Wednesday, February 19, 2014

How To Temper Chocolate

Here are some instructions on how to temper chocolate. It seems lengthy, but is easy and very straight-forward. Tempered chocolate is a way of melting it that makes it shinier and easier to work with. It is great for chocolate decorations and candy making. This is the method I used for my chocolates and chocolate box for Valentine's Day. 
  1. Place a pot half-full of water onto the stove top and bring it to a simmer. Take care not to let it boil, the vapour will cause the chocolate to seize, as will any drop of water.
  2. Place a bowl inside the saucepan, so that the rim of the bowl is larger than the pot and holds it above the water, not touching. (A double boiler may also work for this, as long as the bottom is not heavily insulated).
  3. Chop the amount of required chocolate required and place two-thirds of it in the bowl. It is ideal to temper approximately eight ounces of chocolate at once, so place two-thirds of this in the pot.
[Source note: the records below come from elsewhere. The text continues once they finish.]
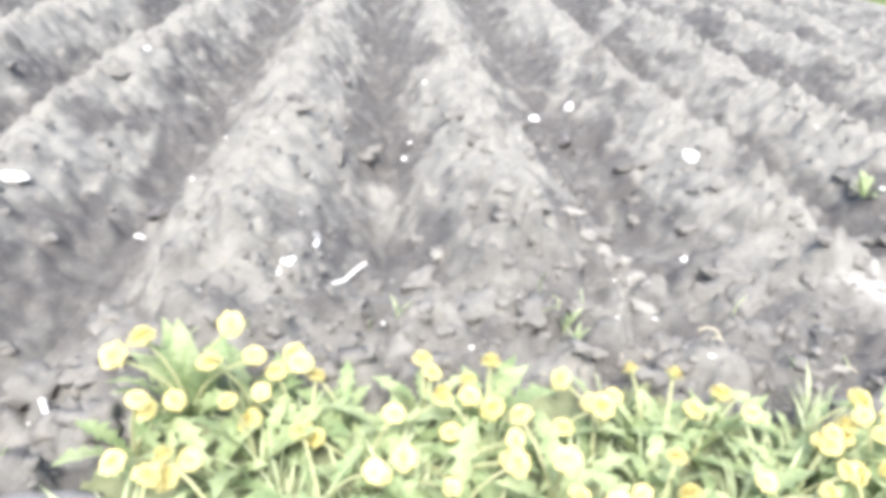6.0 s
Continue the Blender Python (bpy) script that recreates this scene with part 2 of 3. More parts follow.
# a smooth bank of crusted brown soil in the gap of the verge, steep towards the verge
bank = np.exp(-(((wx + 0.07 * vnoise(GX * 9, GY * 9, 48) - 4.29) / 0.17) ** 2 + ((wy + 0.07 * vnoise(GX * 9, GY * 9, 49) - 1.06) / 0.14) ** 2))
face = 0.105 * smooth(0.95, 1.16, GY) - 0.03 + 0.05 * (GX - 4.31)
GZ = GZ * (1 - 0.85 * bank) + (face + 0.4 * lumps) * 0.85 * bank
crust = np.clip((bank - 0.2) * smooth(1.00, 1.09, wy) * 1.1 + 0.3 * vnoise(GX * 25, GY * 25, 46) * bank, 0, 1)


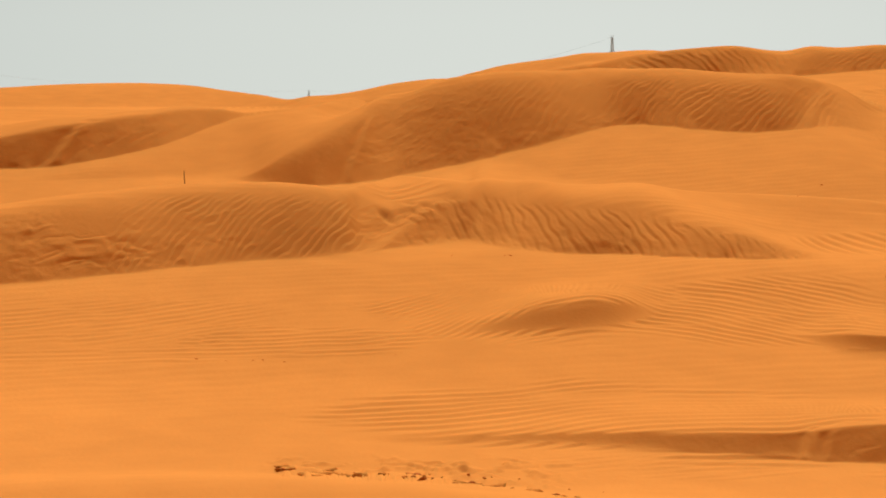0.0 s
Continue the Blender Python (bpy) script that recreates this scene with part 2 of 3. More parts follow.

  4. Stir the chocolate constantly using a rubber spatula, scraping the sides of the bowl often, until smoothly melted. 
  5. Use a candy thermometer to measure the temperature of the chocolate. Milk and white chocolate should be heated to approximately 105F, dark chocolate 115F.
  6. Once chocolate reaches temperature, immediately remove the bowl form the pot and stir in the remaining third of the chocolate until smooth.
  7. Continue to stir the chocolate until it reaches a temperature of less than 90F. 
  8. Chocolate should be immediately used. Pour into molds, over desserts, or into a piping bag for drizzling. For the construction of a chocolate box, continue with the following directions: 
  9. Immediately pour chocolate onto a flat, transportable surface lined with waxed or parchment paper, and spread smooth. It helps to tape the paper to the surface. The chocolate should be about 1/8 inch thick. too thin and it will break, too thick and it won't set properly.
  10. Chill the chocolate briefly until just set. The amount of time depends on the temperature of your refrigerator and the type and thickness of chocolate. If it is not set enough, it will not be able to be broken into shapes. If it is too hard, the chocolate will crack. Continue to chill or let the chocolate stand at room temperature briefly accordingly. 
Tempered chocolate that has not been poured out to set can usually be gently reheated to the required temperature using the above method and used again with success. However, tempered chocolate is always best used when freshly tempered, and should never be stored in the refrigerator - store in a dark place at a cool room temperature.